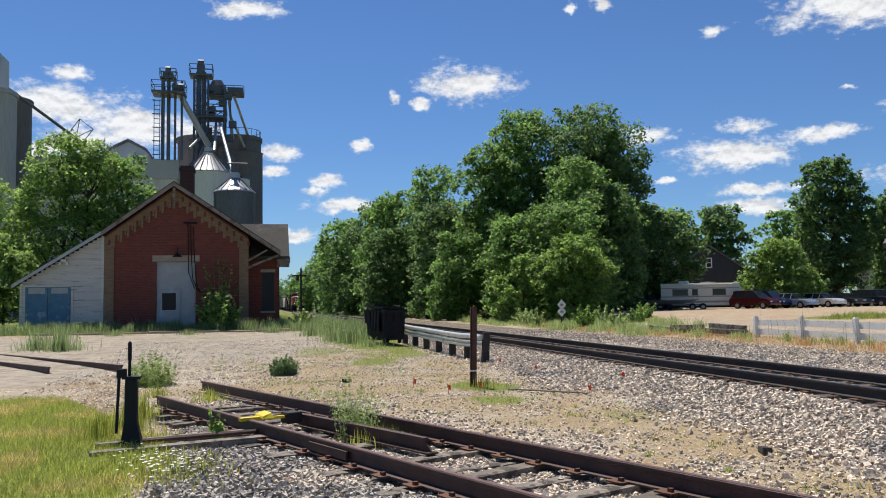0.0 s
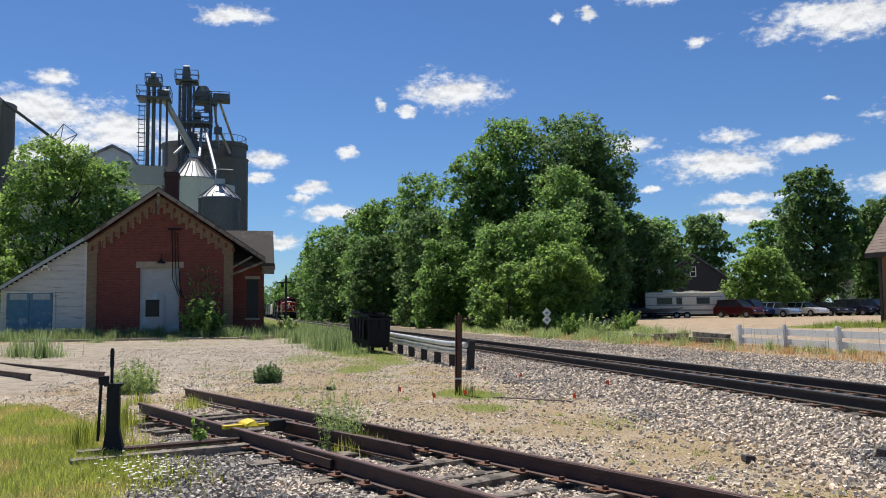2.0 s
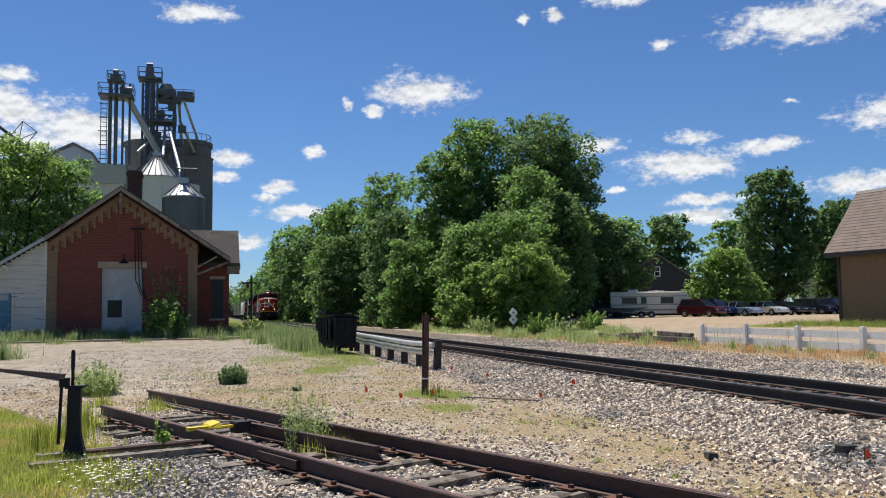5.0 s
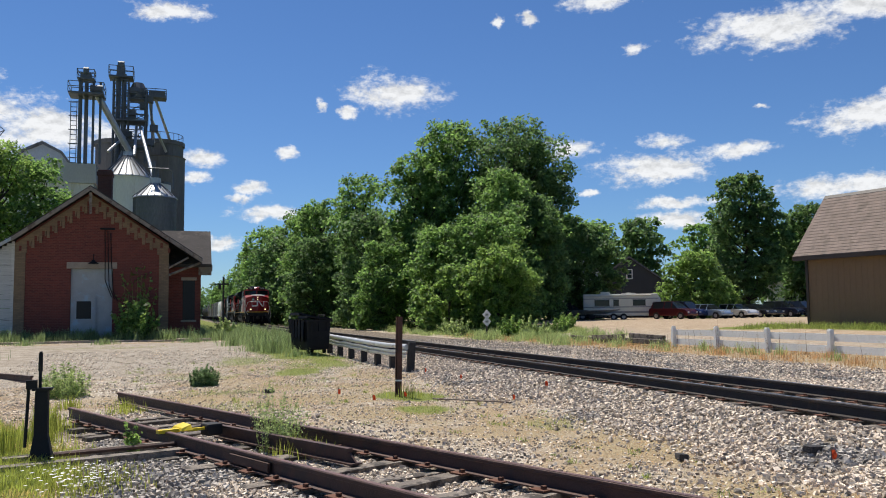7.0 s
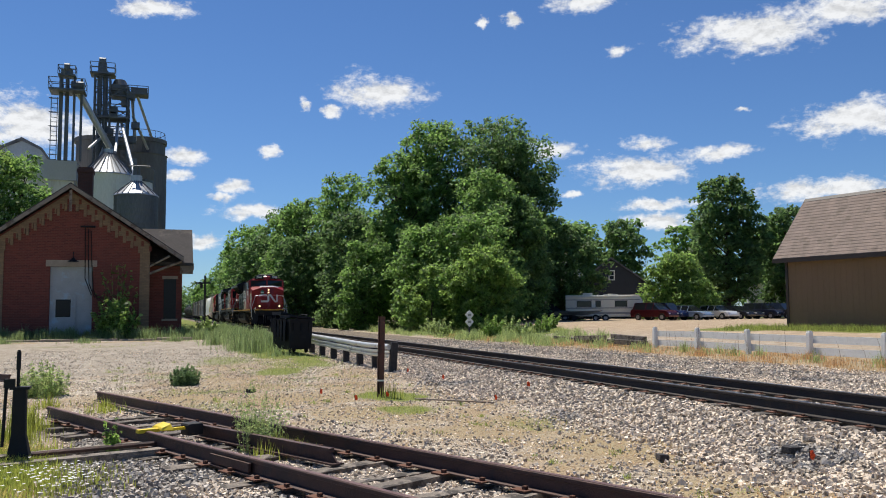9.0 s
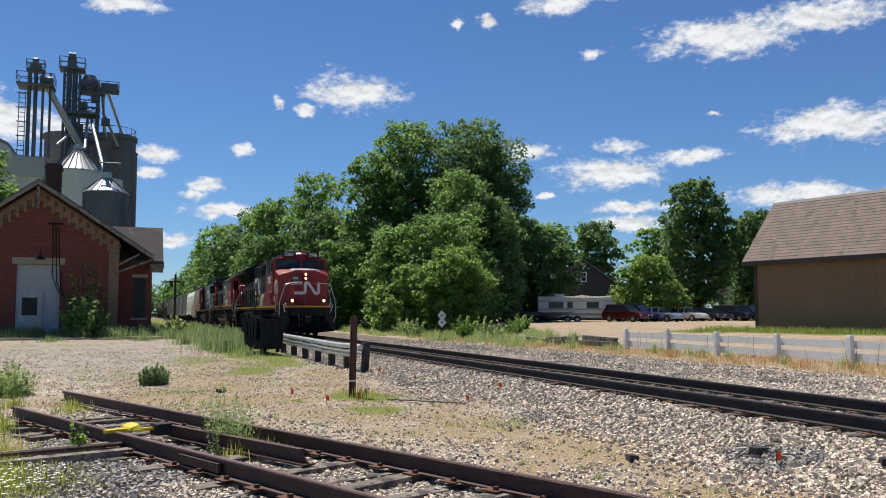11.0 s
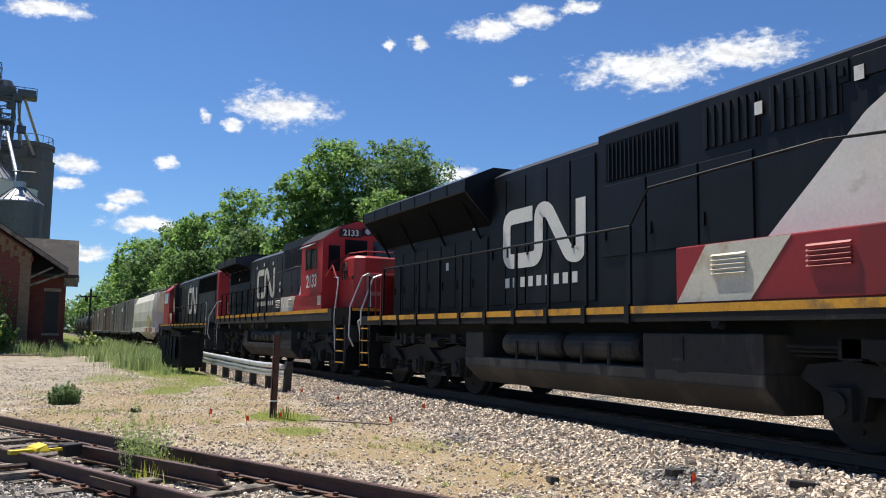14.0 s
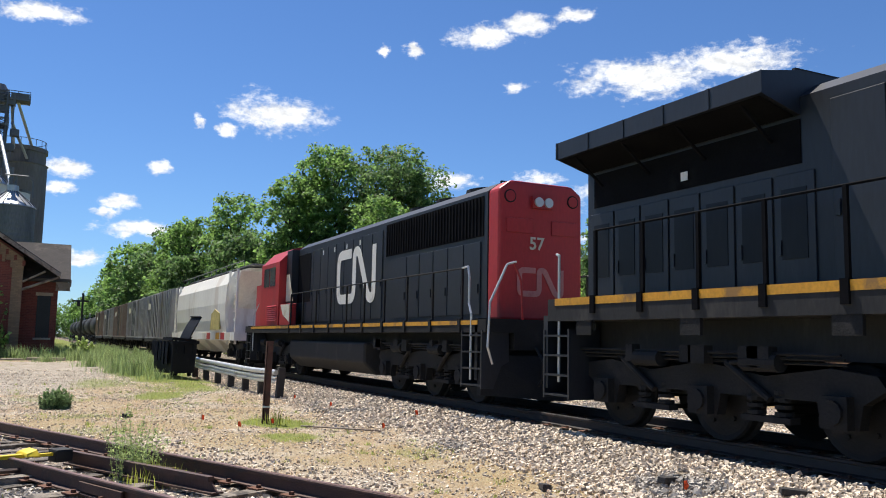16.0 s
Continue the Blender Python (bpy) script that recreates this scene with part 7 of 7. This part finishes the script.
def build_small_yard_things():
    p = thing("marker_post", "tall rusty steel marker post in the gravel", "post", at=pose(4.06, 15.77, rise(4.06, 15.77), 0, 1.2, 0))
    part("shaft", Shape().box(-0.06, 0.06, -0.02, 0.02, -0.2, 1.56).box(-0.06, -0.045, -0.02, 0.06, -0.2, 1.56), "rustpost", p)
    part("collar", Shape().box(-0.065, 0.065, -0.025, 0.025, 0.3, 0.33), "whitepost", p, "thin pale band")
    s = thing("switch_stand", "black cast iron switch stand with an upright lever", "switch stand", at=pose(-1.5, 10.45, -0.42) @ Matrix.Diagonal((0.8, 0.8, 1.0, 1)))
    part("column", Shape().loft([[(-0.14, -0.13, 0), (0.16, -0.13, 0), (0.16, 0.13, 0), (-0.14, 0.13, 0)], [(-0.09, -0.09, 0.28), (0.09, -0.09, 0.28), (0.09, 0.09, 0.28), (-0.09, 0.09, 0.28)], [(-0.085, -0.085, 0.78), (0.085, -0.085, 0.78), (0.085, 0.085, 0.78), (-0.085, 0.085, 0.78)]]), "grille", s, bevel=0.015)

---

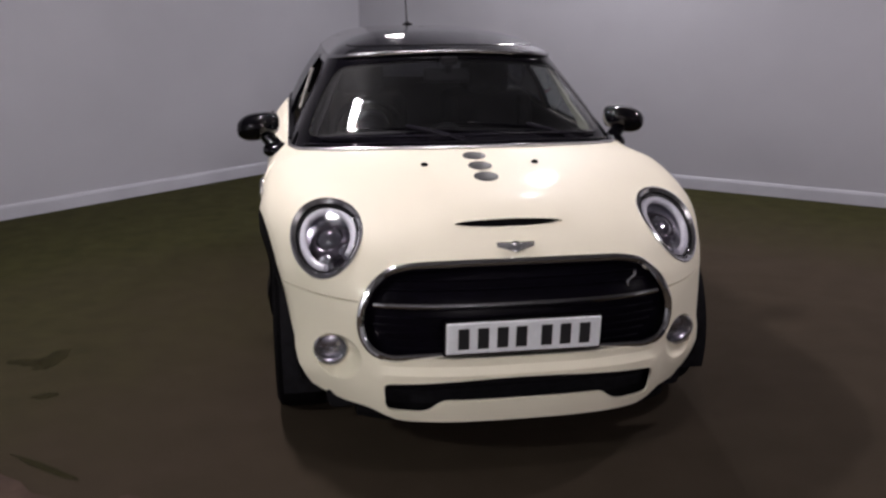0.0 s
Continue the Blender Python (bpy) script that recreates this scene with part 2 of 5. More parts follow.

■ **Task directions**: How many lines of the listing include the string "Continue"? Answer with the number alone.

■ **Task solution**: 2